On April 27, the Bridge Walk for autism awareness through Hope Network is having its second annual event, and this year, they are partnering with the Grand Rapids Public Museum (GRPM) for an event catered especially for children with autism.

Last year, Hope Network, a Christian-centered service organization that empowers those with disabilities to achieve independence, held their first Bridge Walk for autism on the downtown Grand Rapids bridge to raise awareness and support for individuals and families that have been affected by autism in West Michigan.

With April designated as National Autism Awareness Month, a number of organizations and events have been working to take advantage of this month to both spread awareness and provide events that will cater to those affected by autism. The Bridge Walk will begin at 5 p.m., and following that, the GRPM will be holding a special sensory-friendly night that will allow children with autism to experience the museum more comfortably.

Taking place throughout the entire museum, many of the accommodations being made are centered around making the regular attributes of museum exhibits calm and low-sensory, such as lowering the volume of buzzing and noises in the exhibits and lowering the lighting. The GRPM will put on a planetarium show as well, but with less noise and light than usual to cater to the needs of the kids with autism.

On the top floor, GRPM will also be providing an activity area that will allow the kids to come and touch and experience things, such as art projects and visual and film experiences.

The sensory-friendly night was an idea that came about in discussions with Hope Network and is their first project like this. Kate Moore, GRPM’s vice president of marketing and public relations, says that though they [GRPM and Hope Network] don’t currently have any plans for specific events, they would absolutely want to do more events that will provide accessibility to a wider audience.

“We want more experiences just for those kids and families when it’s too much on regular days, and we want to cater specifically to them,” said Moore.

Though they haven’t yet done any other large events addressing accessibility, GRPM has worked on this on a smaller scale. GRPM has a partnership with GVSU’s education and occupational therapy programs and works with those students to plan or change exhibits in order to accommodate all learners and people of all abilities.

Other organizations have also taken advantage of National Autism Awareness Month and have centered events to cater to individuals and families who experience living with autism.  On April 2, World Autism Day, 3 Mile Project held an activity day with things like arts and crafts and open athletic courts for kids to enjoy, but they also had autism experts, volunteers and behavior analysts available to answer parents’ questions.

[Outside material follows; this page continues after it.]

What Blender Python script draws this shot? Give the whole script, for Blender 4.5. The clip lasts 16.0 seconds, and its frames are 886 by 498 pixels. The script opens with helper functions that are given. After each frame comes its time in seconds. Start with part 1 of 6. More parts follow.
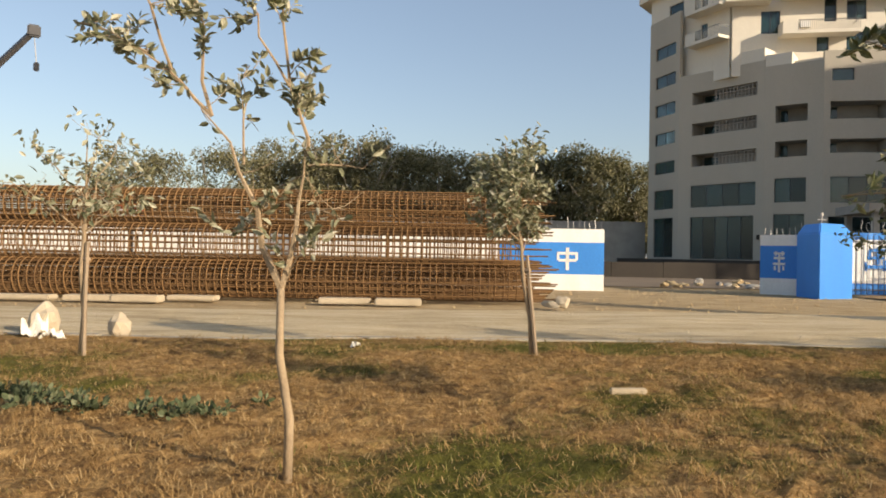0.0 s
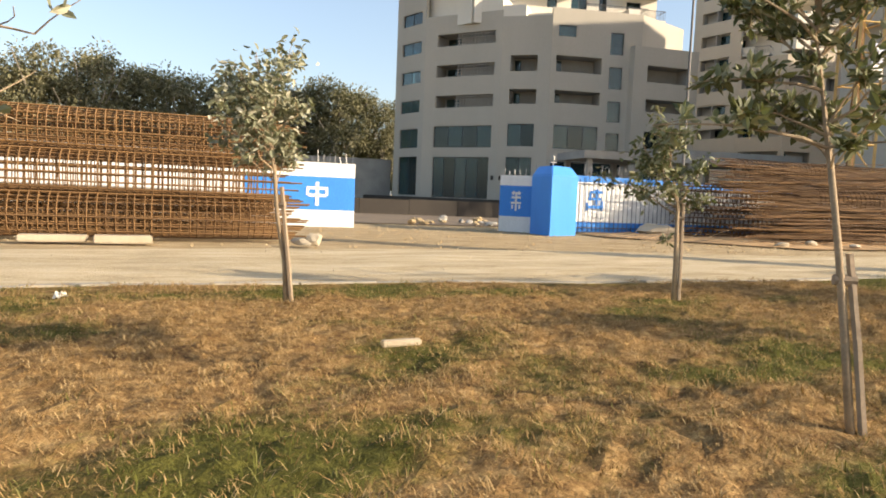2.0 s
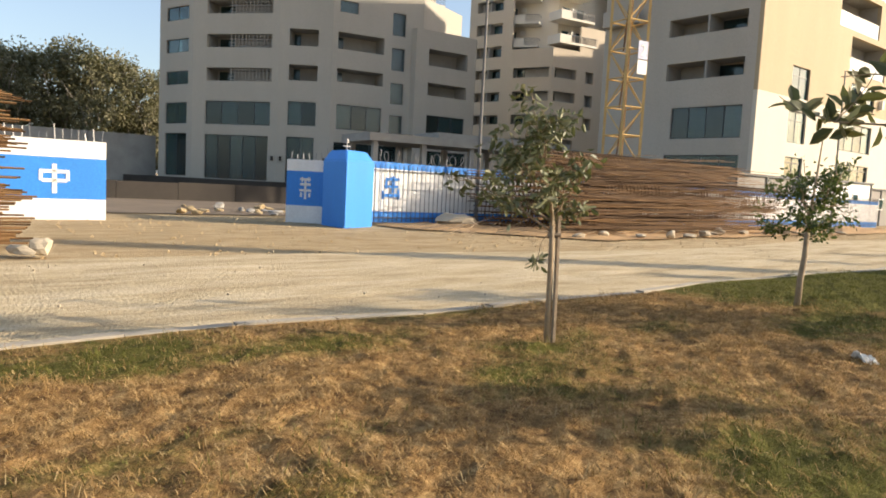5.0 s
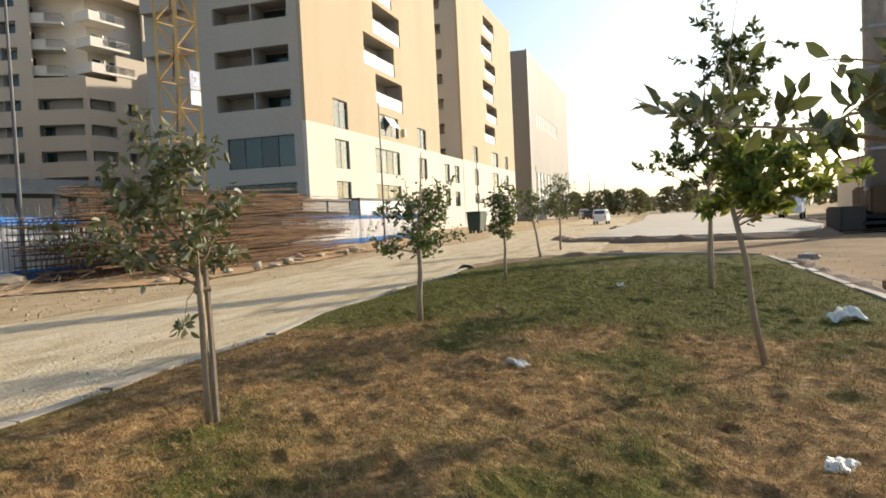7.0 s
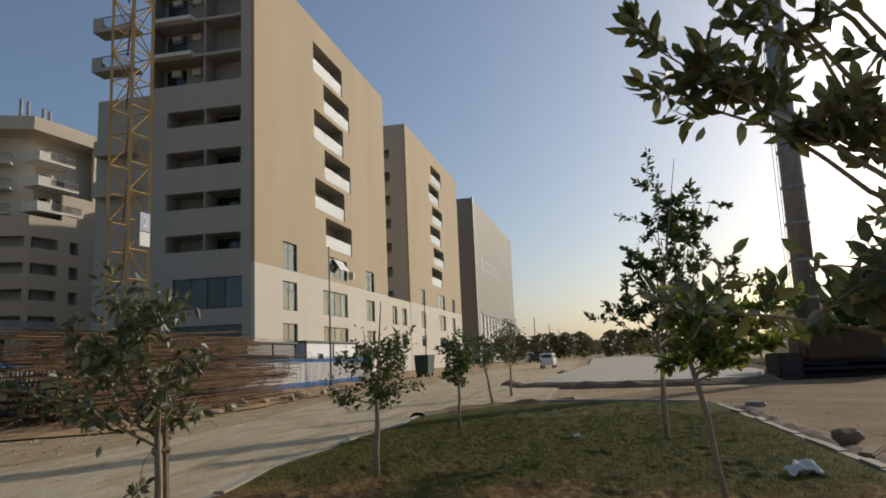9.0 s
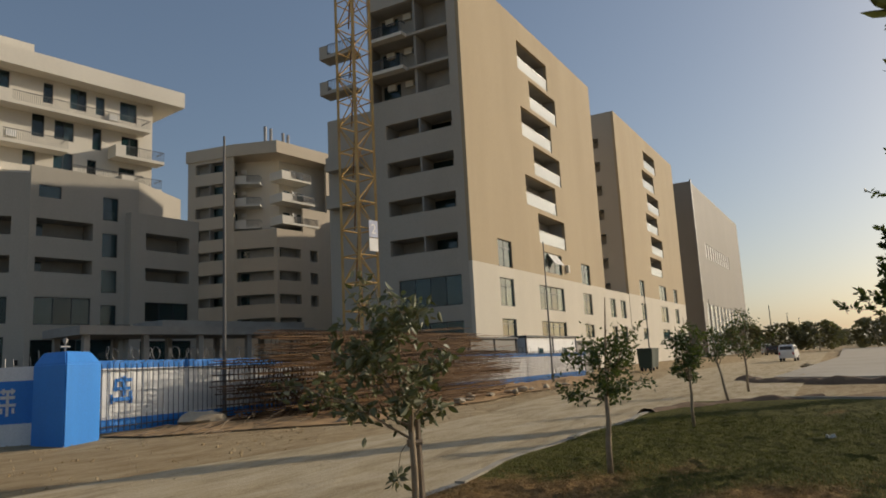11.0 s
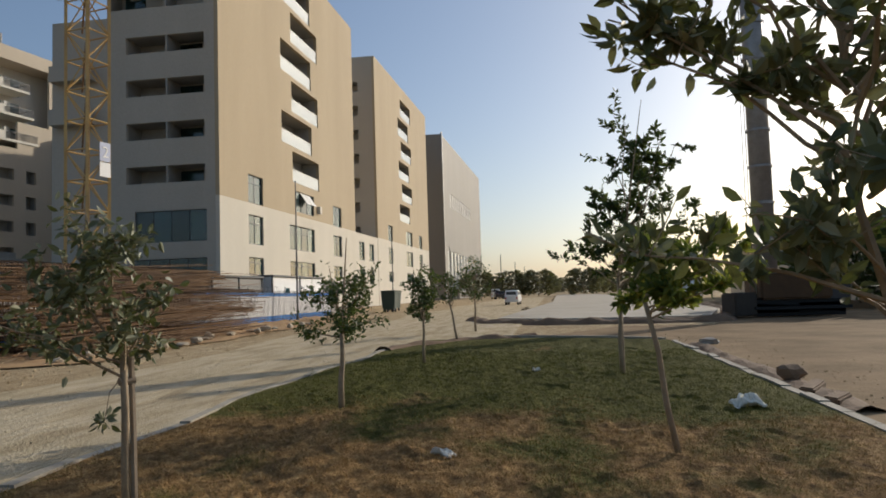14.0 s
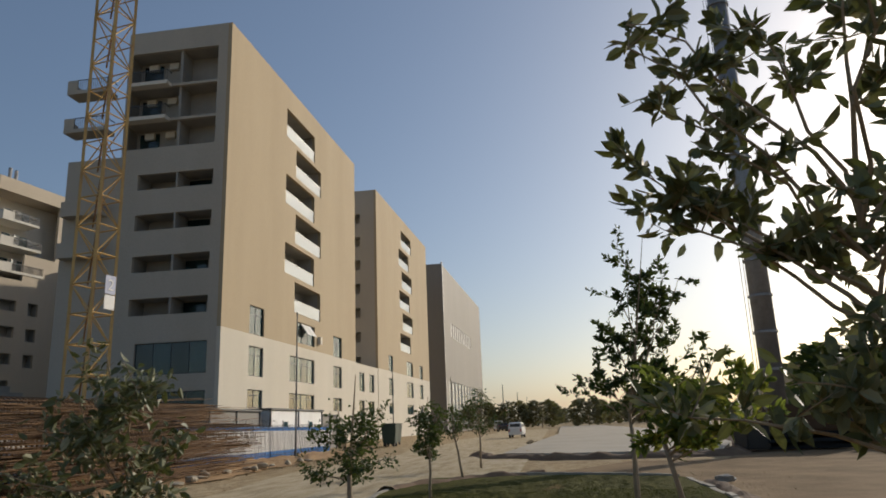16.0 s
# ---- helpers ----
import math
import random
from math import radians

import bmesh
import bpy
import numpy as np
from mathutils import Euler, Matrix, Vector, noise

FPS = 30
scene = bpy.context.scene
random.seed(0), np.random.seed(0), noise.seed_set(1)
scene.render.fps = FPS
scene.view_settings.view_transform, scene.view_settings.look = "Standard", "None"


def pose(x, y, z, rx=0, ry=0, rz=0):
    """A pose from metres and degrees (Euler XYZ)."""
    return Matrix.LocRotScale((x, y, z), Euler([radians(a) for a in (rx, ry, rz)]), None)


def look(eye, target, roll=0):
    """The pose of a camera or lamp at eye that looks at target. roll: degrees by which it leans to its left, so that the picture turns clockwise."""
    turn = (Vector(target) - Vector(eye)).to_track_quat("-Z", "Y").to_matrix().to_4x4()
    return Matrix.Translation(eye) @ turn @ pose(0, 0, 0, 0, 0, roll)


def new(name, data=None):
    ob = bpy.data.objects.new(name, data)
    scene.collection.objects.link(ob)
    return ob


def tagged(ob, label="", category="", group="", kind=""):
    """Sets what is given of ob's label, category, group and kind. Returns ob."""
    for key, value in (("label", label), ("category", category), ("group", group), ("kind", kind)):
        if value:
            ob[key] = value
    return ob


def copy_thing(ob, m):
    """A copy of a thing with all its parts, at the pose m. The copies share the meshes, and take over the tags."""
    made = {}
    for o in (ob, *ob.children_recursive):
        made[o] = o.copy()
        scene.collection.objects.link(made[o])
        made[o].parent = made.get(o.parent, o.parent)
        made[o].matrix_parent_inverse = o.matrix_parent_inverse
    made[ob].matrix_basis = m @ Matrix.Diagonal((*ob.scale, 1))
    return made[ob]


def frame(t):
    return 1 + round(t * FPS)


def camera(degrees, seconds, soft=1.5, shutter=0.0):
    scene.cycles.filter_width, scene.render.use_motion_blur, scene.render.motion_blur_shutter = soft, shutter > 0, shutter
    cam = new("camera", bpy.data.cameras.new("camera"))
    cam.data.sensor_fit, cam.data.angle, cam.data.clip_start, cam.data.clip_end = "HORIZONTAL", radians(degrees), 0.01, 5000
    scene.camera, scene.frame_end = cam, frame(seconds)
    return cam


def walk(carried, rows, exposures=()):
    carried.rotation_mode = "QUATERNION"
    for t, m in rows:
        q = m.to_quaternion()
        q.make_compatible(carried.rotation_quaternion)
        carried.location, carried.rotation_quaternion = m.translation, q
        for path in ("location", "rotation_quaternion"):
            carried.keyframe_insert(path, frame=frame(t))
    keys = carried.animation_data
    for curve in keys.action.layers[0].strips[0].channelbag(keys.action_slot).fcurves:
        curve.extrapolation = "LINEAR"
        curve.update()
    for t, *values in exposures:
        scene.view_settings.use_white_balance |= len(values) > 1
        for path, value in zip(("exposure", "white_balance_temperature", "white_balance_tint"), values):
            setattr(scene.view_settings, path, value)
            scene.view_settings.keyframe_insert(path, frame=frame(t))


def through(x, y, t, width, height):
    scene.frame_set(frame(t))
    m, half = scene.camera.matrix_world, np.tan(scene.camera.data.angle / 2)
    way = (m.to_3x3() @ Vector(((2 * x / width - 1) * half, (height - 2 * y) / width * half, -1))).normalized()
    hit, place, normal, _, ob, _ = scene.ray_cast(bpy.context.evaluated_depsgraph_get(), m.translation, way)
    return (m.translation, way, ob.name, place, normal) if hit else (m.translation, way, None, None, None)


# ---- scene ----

Emagine Theatre, with locations in Novi, Rochester Hills and Woodhaven, has begun to hold autism-friendly movie nights and will continue to hold them the first and third Saturdays of every month. Each of these experiences will provide lights that are brighter than normal movie theaters, less sound and a behavior specialist that will answer questions and make the experience more enjoyable. Children will also be allowed to move around more than a regular theater would allow. The goal is to help children develop skills and coping mechanisms that will eventually allow for a regular movie-going experience.